# GIVEN MATERIAL
** Start **

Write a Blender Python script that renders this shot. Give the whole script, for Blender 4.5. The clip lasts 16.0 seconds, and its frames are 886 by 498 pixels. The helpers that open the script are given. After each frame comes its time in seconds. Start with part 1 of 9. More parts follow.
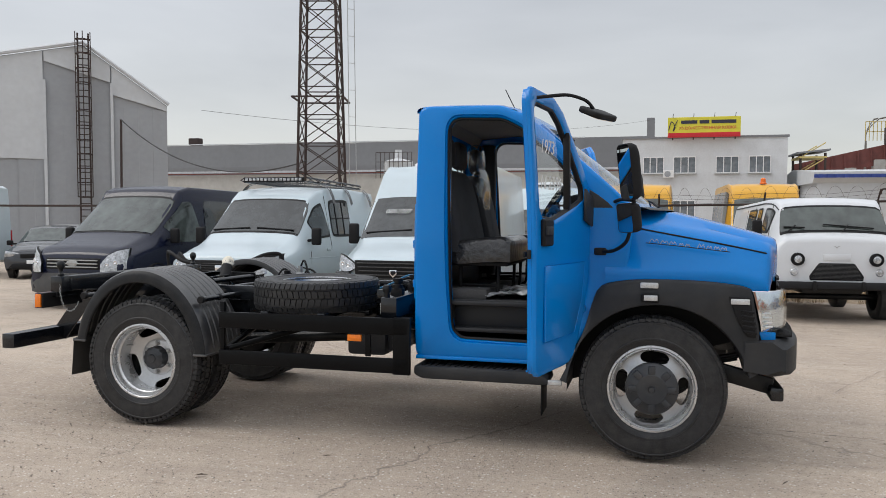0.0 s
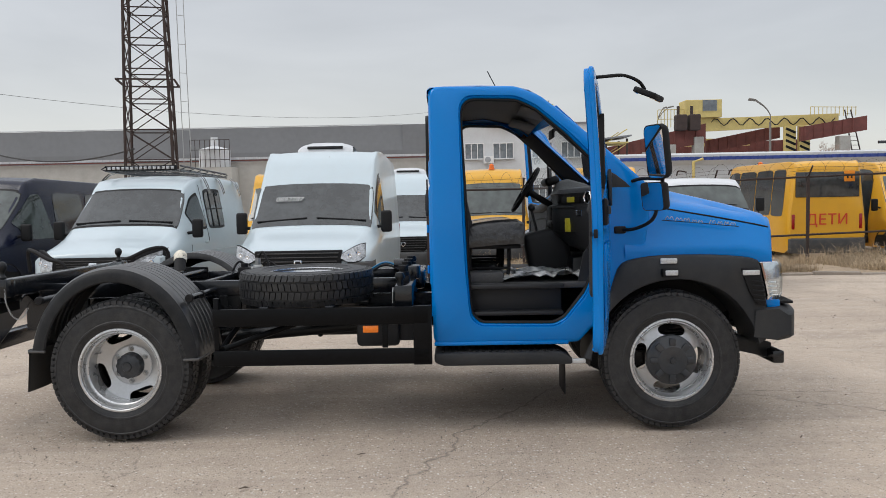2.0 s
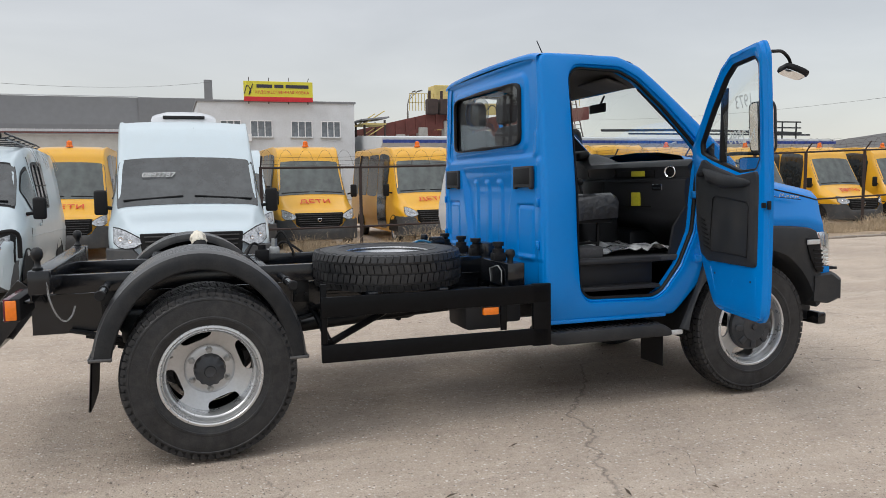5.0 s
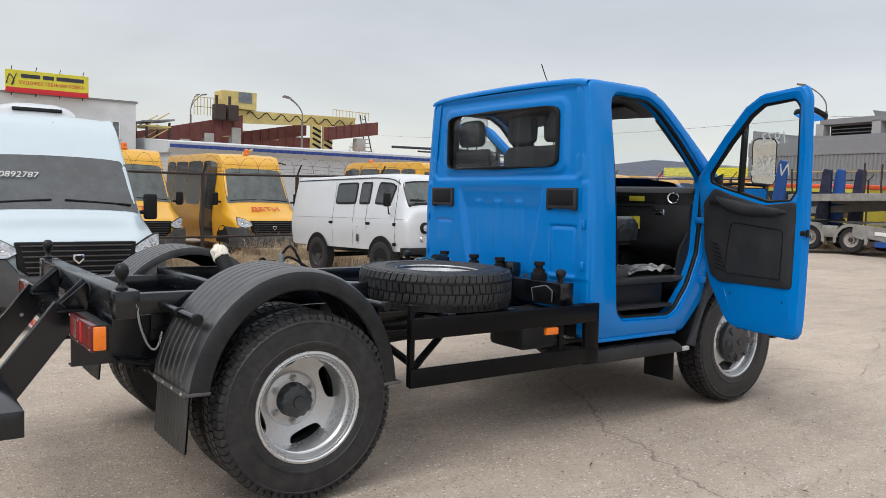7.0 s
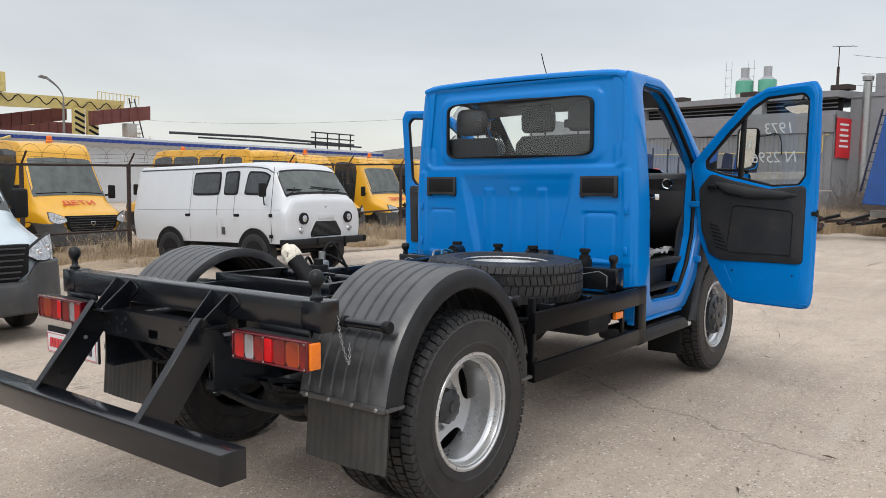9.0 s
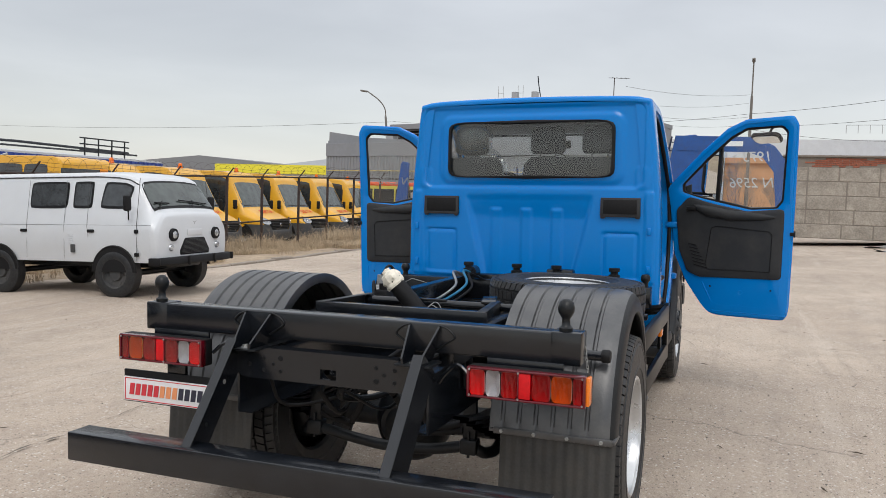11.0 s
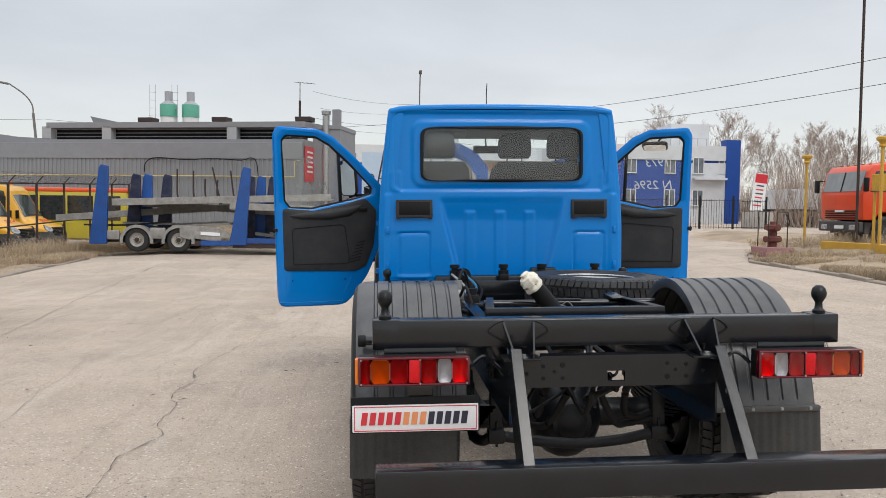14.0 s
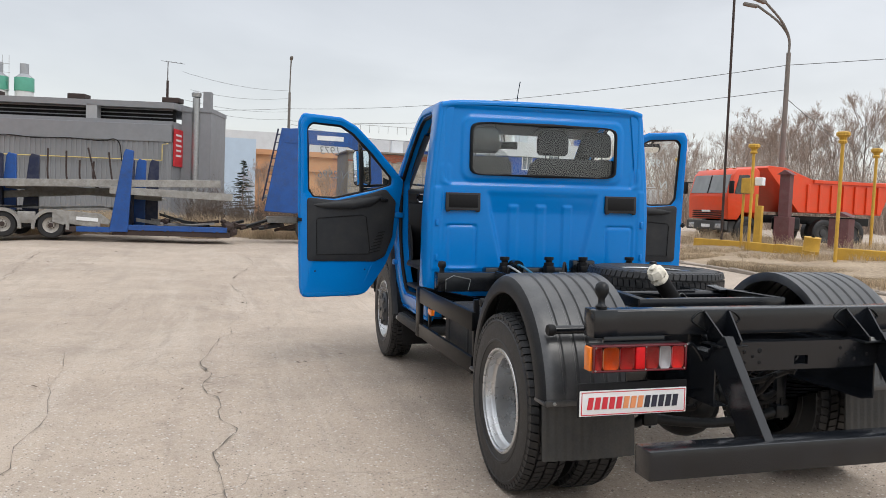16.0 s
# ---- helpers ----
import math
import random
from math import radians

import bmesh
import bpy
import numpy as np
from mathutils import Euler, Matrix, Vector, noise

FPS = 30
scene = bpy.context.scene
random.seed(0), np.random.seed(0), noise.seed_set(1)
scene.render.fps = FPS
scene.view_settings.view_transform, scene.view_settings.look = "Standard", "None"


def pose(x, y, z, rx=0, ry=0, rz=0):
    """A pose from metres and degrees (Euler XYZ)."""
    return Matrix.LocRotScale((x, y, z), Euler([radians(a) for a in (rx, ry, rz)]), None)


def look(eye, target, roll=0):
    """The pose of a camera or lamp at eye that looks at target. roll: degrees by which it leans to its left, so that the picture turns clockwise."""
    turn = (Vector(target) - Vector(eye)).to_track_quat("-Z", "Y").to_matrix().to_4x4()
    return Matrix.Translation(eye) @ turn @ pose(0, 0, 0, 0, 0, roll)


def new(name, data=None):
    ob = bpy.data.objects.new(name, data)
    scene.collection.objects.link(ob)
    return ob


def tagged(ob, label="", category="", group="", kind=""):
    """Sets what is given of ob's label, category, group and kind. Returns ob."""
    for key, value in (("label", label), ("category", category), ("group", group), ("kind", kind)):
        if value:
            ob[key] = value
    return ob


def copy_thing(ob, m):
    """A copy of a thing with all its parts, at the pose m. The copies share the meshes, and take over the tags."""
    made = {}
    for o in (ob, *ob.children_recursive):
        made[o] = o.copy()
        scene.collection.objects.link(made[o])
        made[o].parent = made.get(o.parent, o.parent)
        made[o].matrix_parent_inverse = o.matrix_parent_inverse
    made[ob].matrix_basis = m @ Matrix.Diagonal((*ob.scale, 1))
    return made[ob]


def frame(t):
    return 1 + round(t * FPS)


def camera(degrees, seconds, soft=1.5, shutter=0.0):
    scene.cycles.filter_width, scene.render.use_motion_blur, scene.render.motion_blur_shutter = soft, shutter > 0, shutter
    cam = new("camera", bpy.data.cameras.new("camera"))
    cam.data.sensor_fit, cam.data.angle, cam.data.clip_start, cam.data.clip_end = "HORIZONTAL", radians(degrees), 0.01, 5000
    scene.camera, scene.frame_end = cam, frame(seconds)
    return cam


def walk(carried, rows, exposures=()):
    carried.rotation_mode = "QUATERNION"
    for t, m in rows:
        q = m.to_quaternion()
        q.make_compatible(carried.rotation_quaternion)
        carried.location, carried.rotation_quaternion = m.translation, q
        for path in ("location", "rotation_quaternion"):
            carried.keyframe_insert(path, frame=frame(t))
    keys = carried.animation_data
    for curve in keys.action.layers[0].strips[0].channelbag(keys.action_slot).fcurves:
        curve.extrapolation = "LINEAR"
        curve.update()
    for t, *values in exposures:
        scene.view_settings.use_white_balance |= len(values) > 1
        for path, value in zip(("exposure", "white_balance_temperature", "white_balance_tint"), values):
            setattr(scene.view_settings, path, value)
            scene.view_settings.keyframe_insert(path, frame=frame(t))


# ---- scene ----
cam = camera(58.7, 16.0, 0.7)
METRES, START, TILT, LEAN, TURN = 13.93, (3.736, -6.2595, 1.6457), -2.94, -0.123, 14.637
ROWS = [
    (0.0, 0.0, 0.0, 0.0, 0.0, 0.0, -0.0),
    (0.5, -0.0216, 0.0067, -0.0021, -3.44, 0.12, 0.9),
    (1.0, -0.0453, 0.0207, -0.0001, -7.36, 0.23, 2.07),
    (1.5, -0.0773, 0.018, 0.0014, -10.37, -0.38, 2.09),
    (2.0, -0.1006, 0.0219, 0.0, -13.87, -1.13, 1.92),
    (2.5, -0.1258, 0.0348, 0.0015, -17.43, -1.19, 3.31),
    (3.0, -0.1548, 0.0374, 0.0028, -20.72, -1.7, 3.3),
    (3.5, -0.1786, 0.0466, 0.0021, -23.27, -1.97, 2.15),
    (4.0, -0.2027, 0.0715, 0.0024, -26.0, -2.44, 1.94),
    (6.5, -0.3273, 0.1826, 0.0059, -46.31, -3.09, 1.4),
    (7.0, -0.3475, 0.211, 0.009, -50.2, -2.7, 0.44),
    (7.5, -0.3726, 0.2367, 0.0115, -54.57, -2.89, 0.04),
    (8.0, -0.3844, 0.2692, 0.0101, -58.54, -2.66, 0.81),
    (8.5, -0.3987, 0.3022, 0.0117, -62.83, -3.19, 1.26),
    (9.0, -0.4105, 0.3313, 0.0139, -66.98, -4.04, 1.71),
    (11.5, -0.4372, 0.4915, 0.0216, -87.04, -3.14, 1.01),
    (12.0, -0.438, 0.5197, 0.0208, -90.05, -3.01, 1.16),
    (12.5, -0.4299, 0.5529, 0.0229, -93.56, -2.93, 0.85),
    (13.0, -0.4312, 0.5869, 0.0244, -98.89, -3.81, 0.53),
    (13.5, -0.4219, 0.6127, 0.023, -104.67, -4.27, 1.97),
    (14.0, -0.4134, 0.6428, 0.0252, -109.03, -3.87, 1.89),
    (14.5, -0.4106, 0.6737, 0.026, -111.85, -4.12, 0.71),
    (15.0, -0.3952, 0.6988, 0.0248, -114.17, -3.96, 1.1),
    (15.5, -0.3826, 0.7252, 0.0264, -117.13, -4.04, 0.54),
    (16.0, -0.3744, 0.7514, 0.0285, -120.09, -4.72, 0.17),
]
walk(cam, [(t, pose(*START, TILT, LEAN, TURN) @ pose(METRES * x, METRES * y, METRES * z, 90 + pitch, roll, yaw)) for t, x, y, z, yaw, pitch, roll in ROWS],
     [(0.0, -0.07), (4.0, -0.05), (6.5, 0.05), (8.5, 0.11), (11.5, 0.02), (14.0, 0.06), (16.0, 0.10)])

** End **

# PROMPT
Without the pictures, output the full listing exactly as it stands.

# SOLUTION BELOW
Write a Blender Python script that renders this shot. Give the whole script, for Blender 4.5. The clip lasts 16.0 seconds, and its frames are 886 by 498 pixels. The helpers that open the script are given. After each frame comes its time in seconds. Start with part 1 of 9. More parts follow.
0.0 s
2.0 s
5.0 s
7.0 s
9.0 s
11.0 s
14.0 s
16.0 s
# ---- helpers ----
import math
import random
from math import radians

import bmesh
import bpy
import numpy as np
from mathutils import Euler, Matrix, Vector, noise

FPS = 30
scene = bpy.context.scene
random.seed(0), np.random.seed(0), noise.seed_set(1)
scene.render.fps = FPS
scene.view_settings.view_transform, scene.view_settings.look = "Standard", "None"


def pose(x, y, z, rx=0, ry=0, rz=0):
    """A pose from metres and degrees (Euler XYZ)."""
    return Matrix.LocRotScale((x, y, z), Euler([radians(a) for a in (rx, ry, rz)]), None)


def look(eye, target, roll=0):
    """The pose of a camera or lamp at eye that looks at target. roll: degrees by which it leans to its left, so that the picture turns clockwise."""
    turn = (Vector(target) - Vector(eye)).to_track_quat("-Z", "Y").to_matrix().to_4x4()
    return Matrix.Translation(eye) @ turn @ pose(0, 0, 0, 0, 0, roll)


def new(name, data=None):
    ob = bpy.data.objects.new(name, data)
    scene.collection.objects.link(ob)
    return ob


def tagged(ob, label="", category="", group="", kind=""):
    """Sets what is given of ob's label, category, group and kind. Returns ob."""
    for key, value in (("label", label), ("category", category), ("group", group), ("kind", kind)):
        if value:
            ob[key] = value
    return ob


def copy_thing(ob, m):
    """A copy of a thing with all its parts, at the pose m. The copies share the meshes, and take over the tags."""
    made = {}
    for o in (ob, *ob.children_recursive):
        made[o] = o.copy()
        scene.collection.objects.link(made[o])
        made[o].parent = made.get(o.parent, o.parent)
        made[o].matrix_parent_inverse = o.matrix_parent_inverse
    made[ob].matrix_basis = m @ Matrix.Diagonal((*ob.scale, 1))
    return made[ob]


def frame(t):
    return 1 + round(t * FPS)


def camera(degrees, seconds, soft=1.5, shutter=0.0):
    scene.cycles.filter_width, scene.render.use_motion_blur, scene.render.motion_blur_shutter = soft, shutter > 0, shutter
    cam = new("camera", bpy.data.cameras.new("camera"))
    cam.data.sensor_fit, cam.data.angle, cam.data.clip_start, cam.data.clip_end = "HORIZONTAL", radians(degrees), 0.01, 5000
    scene.camera, scene.frame_end = cam, frame(seconds)
    return cam


def walk(carried, rows, exposures=()):
    carried.rotation_mode = "QUATERNION"
    for t, m in rows:
        q = m.to_quaternion()
        q.make_compatible(carried.rotation_quaternion)
        carried.location, carried.rotation_quaternion = m.translation, q
        for path in ("location", "rotation_quaternion"):
            carried.keyframe_insert(path, frame=frame(t))
    keys = carried.animation_data
    for curve in keys.action.layers[0].strips[0].channelbag(keys.action_slot).fcurves:
        curve.extrapolation = "LINEAR"
        curve.update()
    for t, *values in exposures:
        scene.view_settings.use_white_balance |= len(values) > 1
        for path, value in zip(("exposure", "white_balance_temperature", "white_balance_tint"), values):
            setattr(scene.view_settings, path, value)
            scene.view_settings.keyframe_insert(path, frame=frame(t))


# ---- scene ----
cam = camera(58.7, 16.0, 0.7)
METRES, START, TILT, LEAN, TURN = 13.93, (3.736, -6.2595, 1.6457), -2.94, -0.123, 14.637
ROWS = [
    (0.0, 0.0, 0.0, 0.0, 0.0, 0.0, -0.0),
    (0.5, -0.0216, 0.0067, -0.0021, -3.44, 0.12, 0.9),
    (1.0, -0.0453, 0.0207, -0.0001, -7.36, 0.23, 2.07),
    (1.5, -0.0773, 0.018, 0.0014, -10.37, -0.38, 2.09),
    (2.0, -0.1006, 0.0219, 0.0, -13.87, -1.13, 1.92),
    (2.5, -0.1258, 0.0348, 0.0015, -17.43, -1.19, 3.31),
    (3.0, -0.1548, 0.0374, 0.0028, -20.72, -1.7, 3.3),
    (3.5, -0.1786, 0.0466, 0.0021, -23.27, -1.97, 2.15),
    (4.0, -0.2027, 0.0715, 0.0024, -26.0, -2.44, 1.94),
    (6.5, -0.3273, 0.1826, 0.0059, -46.31, -3.09, 1.4),
    (7.0, -0.3475, 0.211, 0.009, -50.2, -2.7, 0.44),
    (7.5, -0.3726, 0.2367, 0.0115, -54.57, -2.89, 0.04),
    (8.0, -0.3844, 0.2692, 0.0101, -58.54, -2.66, 0.81),
    (8.5, -0.3987, 0.3022, 0.0117, -62.83, -3.19, 1.26),
    (9.0, -0.4105, 0.3313, 0.0139, -66.98, -4.04, 1.71),
    (11.5, -0.4372, 0.4915, 0.0216, -87.04, -3.14, 1.01),
    (12.0, -0.438, 0.5197, 0.0208, -90.05, -3.01, 1.16),
    (12.5, -0.4299, 0.5529, 0.0229, -93.56, -2.93, 0.85),
    (13.0, -0.4312, 0.5869, 0.0244, -98.89, -3.81, 0.53),
    (13.5, -0.4219, 0.6127, 0.023, -104.67, -4.27, 1.97),
    (14.0, -0.4134, 0.6428, 0.0252, -109.03, -3.87, 1.89),
    (14.5, -0.4106, 0.6737, 0.026, -111.85, -4.12, 0.71),
    (15.0, -0.3952, 0.6988, 0.0248, -114.17, -3.96, 1.1),
    (15.5, -0.3826, 0.7252, 0.0264, -117.13, -4.04, 0.54),
    (16.0, -0.3744, 0.7514, 0.0285, -120.09, -4.72, 0.17),
]
walk(cam, [(t, pose(*START, TILT, LEAN, TURN) @ pose(METRES * x, METRES * y, METRES * z, 90 + pitch, roll, yaw)) for t, x, y, z, yaw, pitch, roll in ROWS],
     [(0.0, -0.07), (4.0, -0.05), (6.5, 0.05), (8.5, 0.11), (11.5, 0.02), (14.0, 0.06), (16.0, 0.10)])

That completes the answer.